Figure 5.. FEN1 rescues deficient fill-in associated with unstable Polδ-PCNA.

(A) Amount of time spent in an inactive state for reactions incubated with RFC (N = 27 from 15 independent tethers), RFC^ΔBRCT (N = 48 from 20 independent tethers), or RFC^ΔBRCT with FEN1 (N = 22 from 18 independent tethers). (B) Number of nucleotides filled in per tether for reactions incubated with RFC (N = 15 from 15 independent tethers), RFC^ΔBRCT (N = 20 from 20 independent tethers), and RFC^ΔBRCT with FEN1 (N = 18 from 18 independent tethers). In (A) and (B), box boundaries represent 25^th to 75^th percentiles, middle bar represents median, and whiskers represent minimum and maximum values. Significance was calculated using a two-tailed unpaired t-test with Welch’s correction. (C) Kymograph and associated trap position changes at constant force of 8 pN showing fill-in of a gapped DNA tether incubated with 20 nM Polδ, 5 nM LD655-PCNA, 5 nM LD555-RFC^ΔBRCT, 15 nM FEN1, and 100 nM RPA. PCNA and RFC^ΔBRCT fluorescence channels are separately shown. Purple box denotes completion of fill-in. See also Figures S5 and S6.

Figure 6.. Mutating Rfc1’s BRCT domain or its DNA-binding residues sensitizes cells to genotoxins and the lack of FEN1 or Rad51.

(A) Cells harboring rfc1-BRCTΔ or rfc1–11A were grown in the absence and presence of MMS, HU, or CPT. Ten-fold serial dilution of cells were used. (B) Genetic interactions of rfc1-BRCTΔ and rfc1–11A with FEN1 (Rad27) deletion.

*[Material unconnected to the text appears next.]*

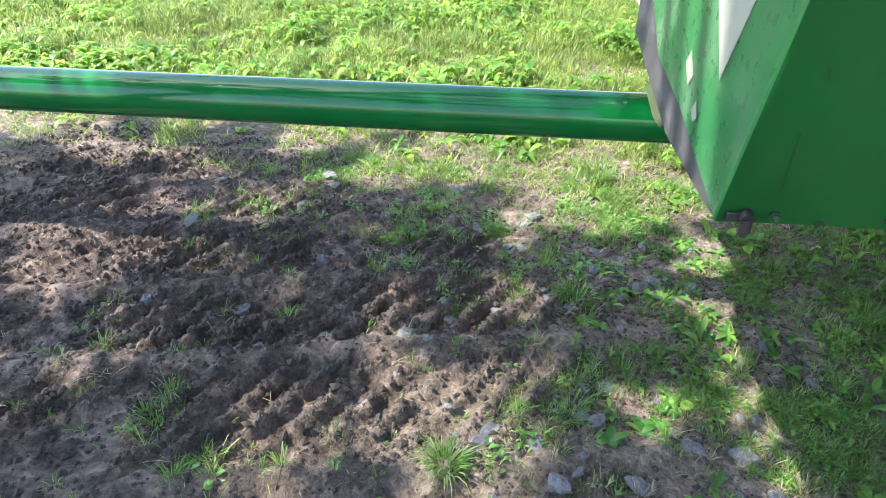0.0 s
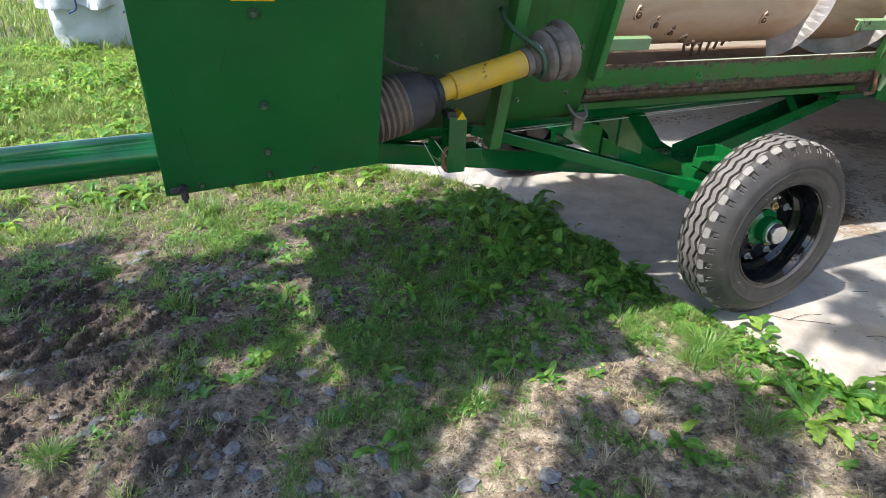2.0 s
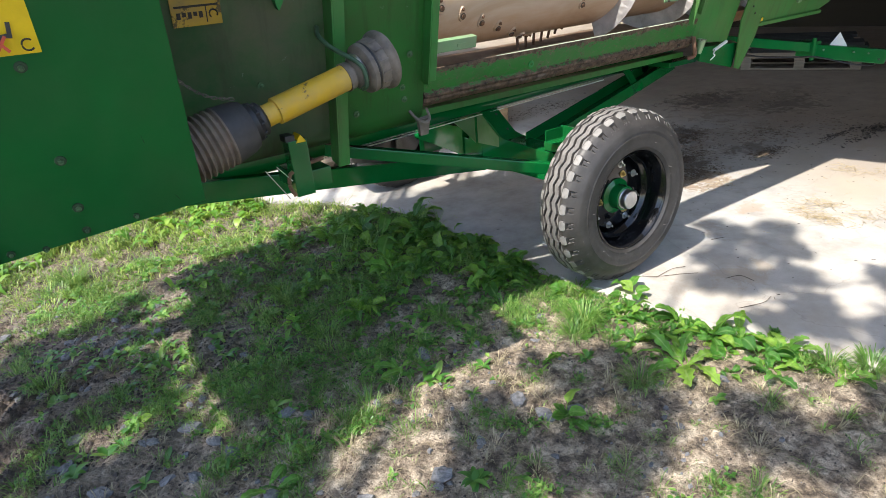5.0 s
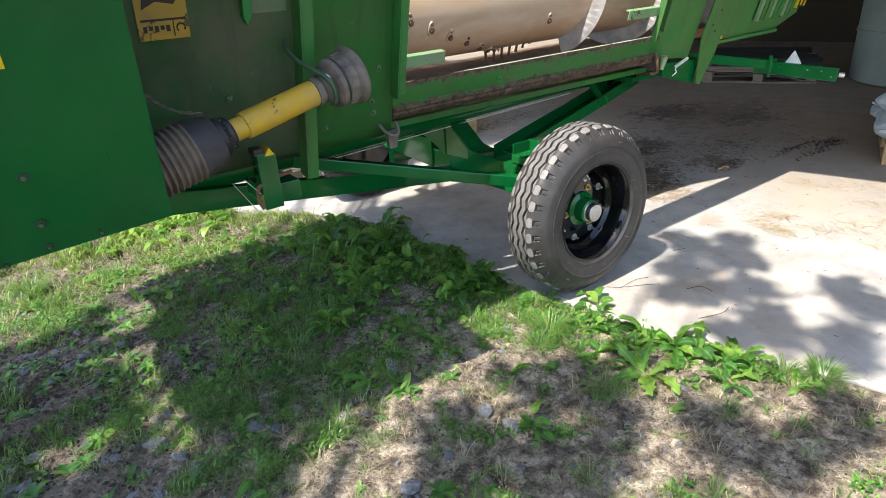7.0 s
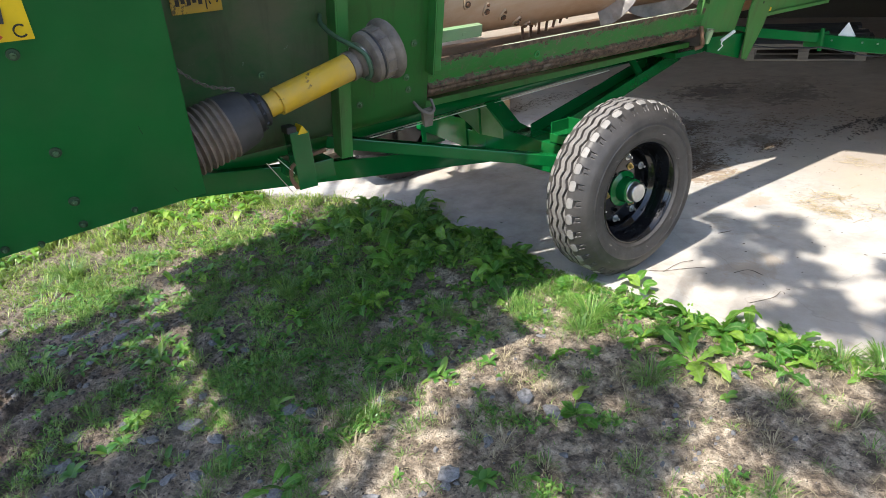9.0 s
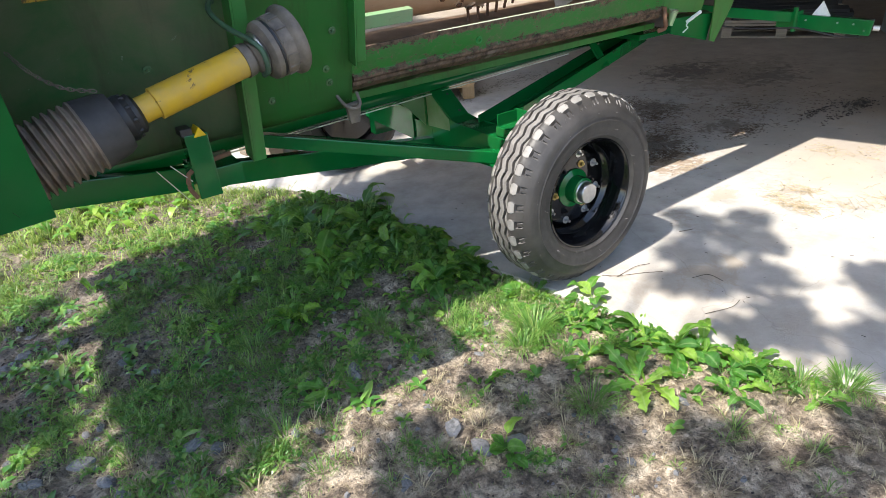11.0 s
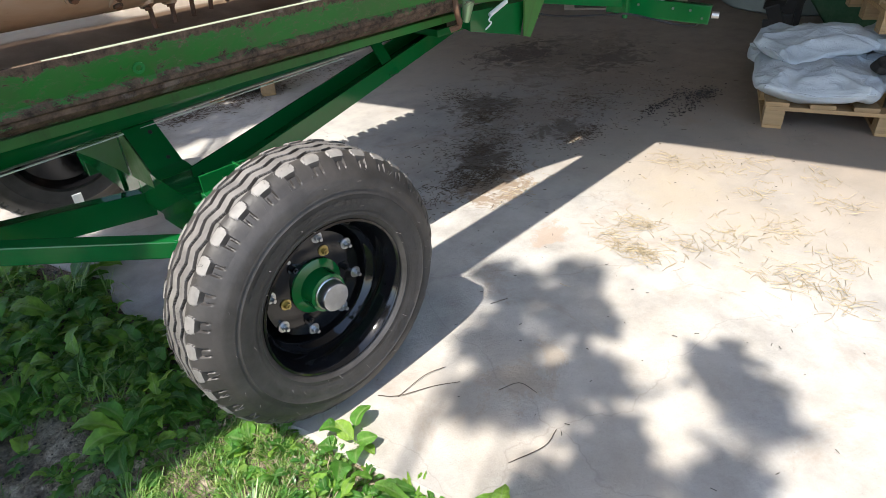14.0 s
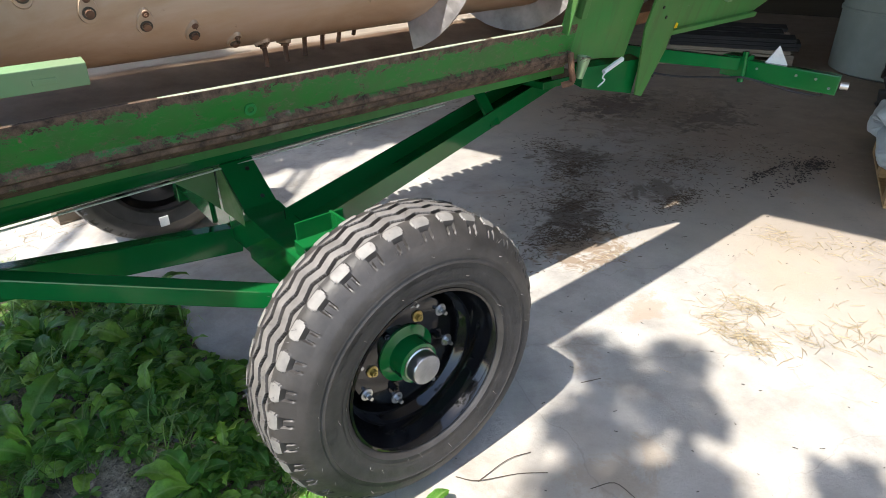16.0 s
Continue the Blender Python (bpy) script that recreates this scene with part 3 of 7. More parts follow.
def lug_print(x, y):
    """Height of the ridges pressed up between tyre lugs, and of the track they lie in."""
    bow = 0.10 * math.sin(0.9 * (x + 3.1))
    u, v = x * 0.985 + y * 0.17, y - 0.17 * x - bow
    rise = base = 0.0
    for c, wdt in TRACKS:
        t = (v - c) / wdt
        if abs(t) < 1.7:
            prof = math.exp(-t ** 4 * 0.9)
            ph = (u - 0.9 * (v - c) + 0.035 * fnoise(x, y, 4, 14) + 0.012 * fnoise(x, y, 15, 15)) / 0.12
            lug = max(0.0, 1.0 - abs((ph % 1.0) - 0.5) / 0.30)
            part_ = max(0.1, min(1.0, 0.72 + 1.4 * fnoise(x, y, 2.6, 9) + 0.5 * fnoise(x, y, 9.0, 19)))
            rise += 0.05 * prof * min(1.0, 1.6 * lug) * part_
            base += -0.020 * prof + 0.016 * math.exp(-((abs(t) - 1.3) ** 2) * 12)
    return rise, base


def ground_z(x, y):
    z = 0.018 * fnoise(x, y, 0.9, 1) + 0.012 * fnoise(x, y, 3.1, 2) + 0.006 * fnoise(x, y, 11, 3)
    k = mud(x, y)
    if k > 0:
        rise, base = lug_print(x, y)
        clods = 0.014 * max(0.0, fnoise(x, y, 13, 6)) + (0.012 + 0.25 * rise) * max(0.0, fnoise(x, y, 27, 7)) + (0.005 + 0.12 * rise) * fnoise(x, y, 46, 8)
        z += k * (base + rise + clods)
    else:
        z += 0.016 * abs(fnoise(x, y, 20, 7)) + 0.016 * max(0.0, fnoise(x, y, 42, 17))
    if x > edge_x(y) - 0.25:
        t = min(1.0, max(0.0, (x - edge_x(y) + 0.25) / 0.25))
        z = z * (1 - t) - 0.02 * t
    return z


def axis_steps(lo, hi, fine_lo, fine_hi, fine, coarse):
    out = list(np.arange(fine_lo, fine_hi + 1e-6, fine))
    s, x = fine, fine_lo
    while x > lo:
        s = min(coarse, s * 1.25)
        x -= s
        out.insert(0, x)
    s, x = fine, fine_hi
    while x < hi:
        s = min(coarse, s * 1.25)
        x += s
        out.append(x)
    return out


gx = axis_steps(-900, 900, -4.5, 0.3, 0.0105, 90)
gy = axis_steps(-900, 900, -1.35, 1.9, 0.0105, 90)
gverts = []
for yy in gy:
    for xx in gx:
        near = -12 < xx < 6 and -6 < yy < 12
        zz = ground_z(xx, yy) if near else (-0.03 if math.hypot(xx, yy) < 40 else -0.05)
        if not near and xx > 0:
            zz = -0.05
        gverts.append((xx, yy, zz))
nx = len(gx)
gfaces = [(j * nx + i, j * nx + i + 1, (j + 1) * nx + i + 1, (j + 1) * nx + i) for j in range(len(gy) - 1) for i in range(nx - 1)]
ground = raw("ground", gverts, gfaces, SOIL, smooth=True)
tagged(ground, "brown damp stony earth, churned by tyres and thinly overgrown", "ground", kind="structure")

# concrete slab with a broken edge
bm = bmesh.new()
ys = [-9 + i * 0.06 for i in range(360)]
cols = [0.0, 0.012, 0.5, 2.0, 6.0, 14.0]
grid = []
for yy in ys:
    ex = edge_x(yy)
    row = []
    for k, c in enumerate(cols):
        zz = 0.0 if k else -0.012
        row.append(bm.verts.new((ex + c if c < 2.5 else c, yy, zz)))
    low = bm.verts.new((ex, yy, -0.14))
    grid.append([low] + row)
for a, b in zip(grid, grid[1:]):
    for i in range(len(a) - 1):
        bm.faces.new((a[i], a[i + 1], b[i + 1], b[i]))
slab = part("pavement", bm, CONCRETE)
tagged(slab, "pale dusty concrete slab with straw and earth on it", "concrete slab", kind="structure")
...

Diploid cells with indicated genotypes were dissected and two representative tetrads, each containing 4 spore clones for each diploid are shown. Symbols denote spore clones with the indicated genotypes, and wild-type spore clones are not marked. Size comparison among spore clones was conducted within the same plate. (C) Genetic interactions of rfc1-BRCTΔ and rfc1–11A with Rad51 deletion. Experiments were done and data are presented as in (B). See also Figure S7 and Table S1.

Figure 7.. RFC and FEN1 possess non-catalytic roles that enable processive DNA synthesis by Polδ.

(Top) In the conventional model, RFC binds PCNA in the presence of ATP, loads it onto a primer-template junction with a 3’ recessed end, and releases itself from the DNA upon ATP hydrolysis, leaving PCNA on the DNA to interact with a polymerase for DNA synthesis. (Bottom) Based our findings in this work, we propose a revised model for clamp loading. RFC loads PCNA onto DNA and frequently remains associated, which is dependent on an intact Rfc1 BRCT domain. The clamp-loader/clamp (CLC) complex can slide on duplex DNA until engaging with a polymerase to initiate synthesis. RFC can be replaced by FEN1 for PCNA binding. The PCNA-RFC or PCNA-FEN1 complex can assemble with Polδ, leading to stable PCNA-Polδ interaction and processive fill-in synthesis over long ssDNA tracks.